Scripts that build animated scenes
----

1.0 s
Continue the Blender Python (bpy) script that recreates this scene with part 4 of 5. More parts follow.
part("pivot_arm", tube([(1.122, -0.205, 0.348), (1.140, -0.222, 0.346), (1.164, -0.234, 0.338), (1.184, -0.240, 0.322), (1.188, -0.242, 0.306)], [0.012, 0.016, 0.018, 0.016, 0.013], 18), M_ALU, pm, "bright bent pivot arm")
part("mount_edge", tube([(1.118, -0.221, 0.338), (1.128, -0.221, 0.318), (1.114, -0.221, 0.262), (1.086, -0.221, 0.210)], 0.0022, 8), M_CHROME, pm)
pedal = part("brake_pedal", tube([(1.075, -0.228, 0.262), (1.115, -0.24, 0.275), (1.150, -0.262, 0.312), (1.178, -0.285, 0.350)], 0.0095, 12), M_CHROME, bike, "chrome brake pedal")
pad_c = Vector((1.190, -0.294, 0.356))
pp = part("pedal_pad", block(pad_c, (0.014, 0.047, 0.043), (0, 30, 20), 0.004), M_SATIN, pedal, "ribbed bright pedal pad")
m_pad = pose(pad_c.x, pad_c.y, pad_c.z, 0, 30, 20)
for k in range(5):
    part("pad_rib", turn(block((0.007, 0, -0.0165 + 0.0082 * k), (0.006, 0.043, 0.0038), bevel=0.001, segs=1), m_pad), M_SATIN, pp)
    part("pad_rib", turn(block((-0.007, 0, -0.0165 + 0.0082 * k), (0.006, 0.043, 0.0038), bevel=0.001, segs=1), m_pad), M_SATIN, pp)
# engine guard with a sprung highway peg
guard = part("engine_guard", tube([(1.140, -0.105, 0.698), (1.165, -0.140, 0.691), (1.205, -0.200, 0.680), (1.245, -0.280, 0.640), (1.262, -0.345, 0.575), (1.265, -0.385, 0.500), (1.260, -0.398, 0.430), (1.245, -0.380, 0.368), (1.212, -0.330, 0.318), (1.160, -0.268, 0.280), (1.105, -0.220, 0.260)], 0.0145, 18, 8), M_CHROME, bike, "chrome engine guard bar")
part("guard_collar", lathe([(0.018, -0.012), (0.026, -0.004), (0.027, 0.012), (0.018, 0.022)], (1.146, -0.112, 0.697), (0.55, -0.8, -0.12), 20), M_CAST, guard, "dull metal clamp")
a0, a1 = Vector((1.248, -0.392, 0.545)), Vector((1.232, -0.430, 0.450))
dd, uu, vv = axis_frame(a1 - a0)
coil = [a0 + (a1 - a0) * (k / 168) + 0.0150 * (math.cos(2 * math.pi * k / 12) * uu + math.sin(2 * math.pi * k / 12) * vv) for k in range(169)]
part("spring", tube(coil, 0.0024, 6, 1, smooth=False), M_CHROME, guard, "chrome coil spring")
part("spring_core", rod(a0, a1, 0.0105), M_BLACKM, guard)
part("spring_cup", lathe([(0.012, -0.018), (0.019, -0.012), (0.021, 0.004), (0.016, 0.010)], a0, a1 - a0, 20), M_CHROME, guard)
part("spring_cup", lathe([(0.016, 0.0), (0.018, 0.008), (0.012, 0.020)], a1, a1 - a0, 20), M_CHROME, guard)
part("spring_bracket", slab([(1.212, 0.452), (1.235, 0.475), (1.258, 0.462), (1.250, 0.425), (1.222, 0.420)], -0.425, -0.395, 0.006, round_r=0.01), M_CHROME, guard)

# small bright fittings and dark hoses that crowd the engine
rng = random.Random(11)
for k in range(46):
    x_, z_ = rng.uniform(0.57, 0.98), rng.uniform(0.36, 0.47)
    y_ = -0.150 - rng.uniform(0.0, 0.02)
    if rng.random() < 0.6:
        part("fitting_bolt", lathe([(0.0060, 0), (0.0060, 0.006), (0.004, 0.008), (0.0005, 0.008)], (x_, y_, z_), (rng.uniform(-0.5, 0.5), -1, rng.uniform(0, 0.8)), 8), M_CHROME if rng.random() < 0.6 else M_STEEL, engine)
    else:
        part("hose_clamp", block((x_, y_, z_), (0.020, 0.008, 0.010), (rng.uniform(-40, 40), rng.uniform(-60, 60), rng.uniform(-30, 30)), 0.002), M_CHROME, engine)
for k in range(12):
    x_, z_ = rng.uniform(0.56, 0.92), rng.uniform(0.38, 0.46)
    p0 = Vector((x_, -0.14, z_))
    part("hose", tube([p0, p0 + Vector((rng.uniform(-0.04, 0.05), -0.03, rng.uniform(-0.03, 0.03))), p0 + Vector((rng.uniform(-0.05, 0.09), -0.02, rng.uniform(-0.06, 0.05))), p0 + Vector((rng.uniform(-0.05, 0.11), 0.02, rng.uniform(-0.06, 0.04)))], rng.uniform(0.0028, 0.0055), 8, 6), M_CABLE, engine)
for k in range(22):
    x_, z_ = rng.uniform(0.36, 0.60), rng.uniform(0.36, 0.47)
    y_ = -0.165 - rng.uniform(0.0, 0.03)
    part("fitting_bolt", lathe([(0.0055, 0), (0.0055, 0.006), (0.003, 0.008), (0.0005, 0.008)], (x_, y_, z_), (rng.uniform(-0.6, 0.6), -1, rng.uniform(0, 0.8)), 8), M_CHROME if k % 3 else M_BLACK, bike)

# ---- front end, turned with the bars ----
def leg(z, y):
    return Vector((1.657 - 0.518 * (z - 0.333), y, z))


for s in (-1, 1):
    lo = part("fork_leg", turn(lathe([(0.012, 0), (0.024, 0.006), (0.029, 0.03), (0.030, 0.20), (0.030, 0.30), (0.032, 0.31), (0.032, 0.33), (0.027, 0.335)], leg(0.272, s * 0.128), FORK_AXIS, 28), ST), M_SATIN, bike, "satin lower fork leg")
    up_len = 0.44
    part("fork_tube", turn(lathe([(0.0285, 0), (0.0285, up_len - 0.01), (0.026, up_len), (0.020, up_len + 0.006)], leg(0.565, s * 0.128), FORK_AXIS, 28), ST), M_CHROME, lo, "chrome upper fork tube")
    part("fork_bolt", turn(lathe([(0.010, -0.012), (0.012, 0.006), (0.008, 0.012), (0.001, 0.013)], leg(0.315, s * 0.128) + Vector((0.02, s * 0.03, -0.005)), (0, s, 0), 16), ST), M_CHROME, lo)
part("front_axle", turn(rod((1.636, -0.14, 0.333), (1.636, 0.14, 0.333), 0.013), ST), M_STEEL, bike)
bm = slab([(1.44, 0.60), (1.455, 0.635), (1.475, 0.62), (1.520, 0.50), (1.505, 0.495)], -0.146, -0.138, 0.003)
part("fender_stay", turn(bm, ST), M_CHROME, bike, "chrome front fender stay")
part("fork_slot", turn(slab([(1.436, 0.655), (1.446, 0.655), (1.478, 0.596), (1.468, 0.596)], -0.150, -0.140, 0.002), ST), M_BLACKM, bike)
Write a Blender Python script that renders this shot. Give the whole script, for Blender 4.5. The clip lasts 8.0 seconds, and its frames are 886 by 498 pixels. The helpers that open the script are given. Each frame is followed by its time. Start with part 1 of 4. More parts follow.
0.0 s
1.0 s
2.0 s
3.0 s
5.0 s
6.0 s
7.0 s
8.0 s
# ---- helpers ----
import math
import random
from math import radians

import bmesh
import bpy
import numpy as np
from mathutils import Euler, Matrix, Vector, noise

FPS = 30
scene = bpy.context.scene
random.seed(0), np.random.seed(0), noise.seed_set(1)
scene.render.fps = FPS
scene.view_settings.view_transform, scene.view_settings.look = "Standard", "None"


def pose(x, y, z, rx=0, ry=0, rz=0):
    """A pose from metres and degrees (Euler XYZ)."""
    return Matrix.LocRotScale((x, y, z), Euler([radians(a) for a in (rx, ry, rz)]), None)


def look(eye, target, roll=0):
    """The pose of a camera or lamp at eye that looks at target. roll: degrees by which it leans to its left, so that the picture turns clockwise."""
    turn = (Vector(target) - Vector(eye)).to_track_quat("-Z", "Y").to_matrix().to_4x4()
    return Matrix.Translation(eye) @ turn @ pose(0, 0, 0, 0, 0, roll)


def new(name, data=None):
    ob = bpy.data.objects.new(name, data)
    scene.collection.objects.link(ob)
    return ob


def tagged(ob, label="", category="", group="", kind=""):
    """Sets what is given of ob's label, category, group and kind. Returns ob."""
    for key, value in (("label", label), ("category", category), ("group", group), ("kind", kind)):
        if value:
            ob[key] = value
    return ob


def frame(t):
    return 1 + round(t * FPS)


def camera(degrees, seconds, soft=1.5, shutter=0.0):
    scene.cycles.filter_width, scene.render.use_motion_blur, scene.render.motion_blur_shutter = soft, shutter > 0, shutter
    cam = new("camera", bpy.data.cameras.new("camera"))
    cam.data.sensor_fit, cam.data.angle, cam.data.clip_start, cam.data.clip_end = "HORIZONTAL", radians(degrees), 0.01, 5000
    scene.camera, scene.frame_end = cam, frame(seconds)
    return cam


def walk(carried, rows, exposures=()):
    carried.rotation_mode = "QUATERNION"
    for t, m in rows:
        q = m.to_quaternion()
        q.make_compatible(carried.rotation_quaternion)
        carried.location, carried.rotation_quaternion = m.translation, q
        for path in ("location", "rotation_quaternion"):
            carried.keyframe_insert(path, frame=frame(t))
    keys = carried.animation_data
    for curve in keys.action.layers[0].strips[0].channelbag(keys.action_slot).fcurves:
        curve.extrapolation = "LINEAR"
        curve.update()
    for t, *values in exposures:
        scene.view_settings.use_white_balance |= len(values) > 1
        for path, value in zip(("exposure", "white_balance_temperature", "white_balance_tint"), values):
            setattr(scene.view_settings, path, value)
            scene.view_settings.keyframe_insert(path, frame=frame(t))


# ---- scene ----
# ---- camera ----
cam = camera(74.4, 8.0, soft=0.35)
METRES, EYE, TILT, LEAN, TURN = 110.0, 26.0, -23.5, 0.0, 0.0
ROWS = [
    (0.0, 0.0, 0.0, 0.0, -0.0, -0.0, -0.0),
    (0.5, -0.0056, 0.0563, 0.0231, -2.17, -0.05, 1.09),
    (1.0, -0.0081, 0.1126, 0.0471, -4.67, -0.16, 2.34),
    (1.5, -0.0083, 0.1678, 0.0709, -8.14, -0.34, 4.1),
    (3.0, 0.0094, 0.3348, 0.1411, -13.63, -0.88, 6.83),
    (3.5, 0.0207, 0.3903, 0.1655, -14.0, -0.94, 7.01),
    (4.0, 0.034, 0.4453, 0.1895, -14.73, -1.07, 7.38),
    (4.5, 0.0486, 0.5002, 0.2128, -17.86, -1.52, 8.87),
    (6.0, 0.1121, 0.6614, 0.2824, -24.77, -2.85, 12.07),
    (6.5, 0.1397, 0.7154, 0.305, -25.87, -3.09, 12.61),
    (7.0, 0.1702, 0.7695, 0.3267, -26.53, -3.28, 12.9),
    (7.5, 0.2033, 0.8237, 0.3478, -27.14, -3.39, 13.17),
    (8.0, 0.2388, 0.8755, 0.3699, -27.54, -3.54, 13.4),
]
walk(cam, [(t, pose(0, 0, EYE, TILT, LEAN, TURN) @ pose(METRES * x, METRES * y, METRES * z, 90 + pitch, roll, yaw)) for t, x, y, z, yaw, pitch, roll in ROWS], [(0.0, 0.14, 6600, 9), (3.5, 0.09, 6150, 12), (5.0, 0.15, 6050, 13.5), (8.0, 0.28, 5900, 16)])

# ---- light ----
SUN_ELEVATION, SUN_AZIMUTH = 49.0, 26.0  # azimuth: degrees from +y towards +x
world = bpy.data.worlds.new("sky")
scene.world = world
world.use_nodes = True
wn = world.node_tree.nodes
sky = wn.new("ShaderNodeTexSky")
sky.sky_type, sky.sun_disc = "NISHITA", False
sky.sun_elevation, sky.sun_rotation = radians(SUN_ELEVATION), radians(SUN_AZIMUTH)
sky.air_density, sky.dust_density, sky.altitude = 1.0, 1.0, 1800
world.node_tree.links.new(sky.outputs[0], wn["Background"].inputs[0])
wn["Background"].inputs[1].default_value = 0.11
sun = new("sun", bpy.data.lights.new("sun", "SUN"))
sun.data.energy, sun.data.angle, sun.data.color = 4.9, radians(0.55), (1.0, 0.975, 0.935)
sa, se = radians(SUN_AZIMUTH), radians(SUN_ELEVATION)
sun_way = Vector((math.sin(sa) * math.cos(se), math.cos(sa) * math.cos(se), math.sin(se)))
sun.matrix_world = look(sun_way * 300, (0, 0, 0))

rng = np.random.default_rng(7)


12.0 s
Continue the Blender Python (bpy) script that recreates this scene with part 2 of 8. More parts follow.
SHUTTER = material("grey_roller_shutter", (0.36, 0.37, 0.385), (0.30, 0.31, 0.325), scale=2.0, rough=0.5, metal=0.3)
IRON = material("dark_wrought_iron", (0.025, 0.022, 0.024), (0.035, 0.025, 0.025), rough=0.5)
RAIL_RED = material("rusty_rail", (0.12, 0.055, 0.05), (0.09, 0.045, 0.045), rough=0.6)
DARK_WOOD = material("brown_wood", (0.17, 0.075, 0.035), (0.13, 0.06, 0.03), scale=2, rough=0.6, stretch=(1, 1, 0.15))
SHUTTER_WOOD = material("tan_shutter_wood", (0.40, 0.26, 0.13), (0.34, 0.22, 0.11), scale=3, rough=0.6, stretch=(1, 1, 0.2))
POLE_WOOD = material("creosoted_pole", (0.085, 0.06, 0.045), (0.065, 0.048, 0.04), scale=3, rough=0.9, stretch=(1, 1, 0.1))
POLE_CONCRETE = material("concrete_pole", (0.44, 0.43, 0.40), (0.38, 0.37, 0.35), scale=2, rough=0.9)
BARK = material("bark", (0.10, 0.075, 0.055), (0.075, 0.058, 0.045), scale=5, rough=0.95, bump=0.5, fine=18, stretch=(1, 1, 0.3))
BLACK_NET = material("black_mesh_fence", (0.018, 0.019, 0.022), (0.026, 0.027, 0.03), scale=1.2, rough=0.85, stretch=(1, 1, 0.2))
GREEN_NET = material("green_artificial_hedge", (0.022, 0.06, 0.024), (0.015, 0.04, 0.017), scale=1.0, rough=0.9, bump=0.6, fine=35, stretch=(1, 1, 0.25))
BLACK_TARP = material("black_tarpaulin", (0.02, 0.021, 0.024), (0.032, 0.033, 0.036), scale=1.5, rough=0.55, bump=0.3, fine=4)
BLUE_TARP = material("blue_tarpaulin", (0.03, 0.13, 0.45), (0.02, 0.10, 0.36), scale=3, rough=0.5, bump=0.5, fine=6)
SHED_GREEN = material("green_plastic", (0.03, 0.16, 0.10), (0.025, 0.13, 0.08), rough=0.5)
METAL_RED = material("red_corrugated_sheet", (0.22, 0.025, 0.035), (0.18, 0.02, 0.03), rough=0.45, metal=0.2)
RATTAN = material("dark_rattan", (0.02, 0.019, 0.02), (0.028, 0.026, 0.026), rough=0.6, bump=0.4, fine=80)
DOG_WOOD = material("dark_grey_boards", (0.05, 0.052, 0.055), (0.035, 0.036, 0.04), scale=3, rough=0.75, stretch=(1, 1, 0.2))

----

_AIM_:
Your task is to repeat the lines from the one containing "for t, *values" to the one containing "walk(cam, [(t, pose(0, 0, EYE, TILT, LEAN, TURN)", both lines included. Leave out every other line.

_TASK RESPONSE_:
    for t, *values in exposures:
        scene.view_settings.use_white_balance |= len(values) > 1
        for path, value in zip(("exposure", "white_balance_temperature", "white_balance_tint"), values):
            setattr(scene.view_settings, path, value)
            scene.view_settings.keyframe_insert(path, frame=frame(t))


# ---- scene ----
# ---- camera ----
cam = camera(74.4, 8.0, soft=0.35)
METRES, EYE, TILT, LEAN, TURN = 110.0, 26.0, -23.5, 0.0, 0.0
ROWS = [
    (0.0, 0.0, 0.0, 0.0, -0.0, -0.0, -0.0),
    (0.5, -0.0056, 0.0563, 0.0231, -2.17, -0.05, 1.09),
    (1.0, -0.0081, 0.1126, 0.0471, -4.67, -0.16, 2.34),
    (1.5, -0.0083, 0.1678, 0.0709, -8.14, -0.34, 4.1),
    (3.0, 0.0094, 0.3348, 0.1411, -13.63, -0.88, 6.83),
    (3.5, 0.0207, 0.3903, 0.1655, -14.0, -0.94, 7.01),
    (4.0, 0.034, 0.4453, 0.1895, -14.73, -1.07, 7.38),
    (4.5, 0.0486, 0.5002, 0.2128, -17.86, -1.52, 8.87),
    (6.0, 0.1121, 0.6614, 0.2824, -24.77, -2.85, 12.07),
    (6.5, 0.1397, 0.7154, 0.305, -25.87, -3.09, 12.61),
    (7.0, 0.1702, 0.7695, 0.3267, -26.53, -3.28, 12.9),
    (7.5, 0.2033, 0.8237, 0.3478, -27.14, -3.39, 13.17),
    (8.0, 0.2388, 0.8755, 0.3699, -27.54, -3.54, 13.4),
]
walk(cam, [(t, pose(0, 0, EYE, TILT, LEAN, TURN) @ pose(METRES * x, METRES * y, METRES * z, 90 + pitch, roll, yaw)) for t, x, y, z, yaw, pitch, roll in ROWS], [(0.0, 0.14, 6600, 9), (3.5, 0.09, 6150, 12), (5.0, 0.15, 6050, 13.5), (8.0, 0.28, 5900, 16)])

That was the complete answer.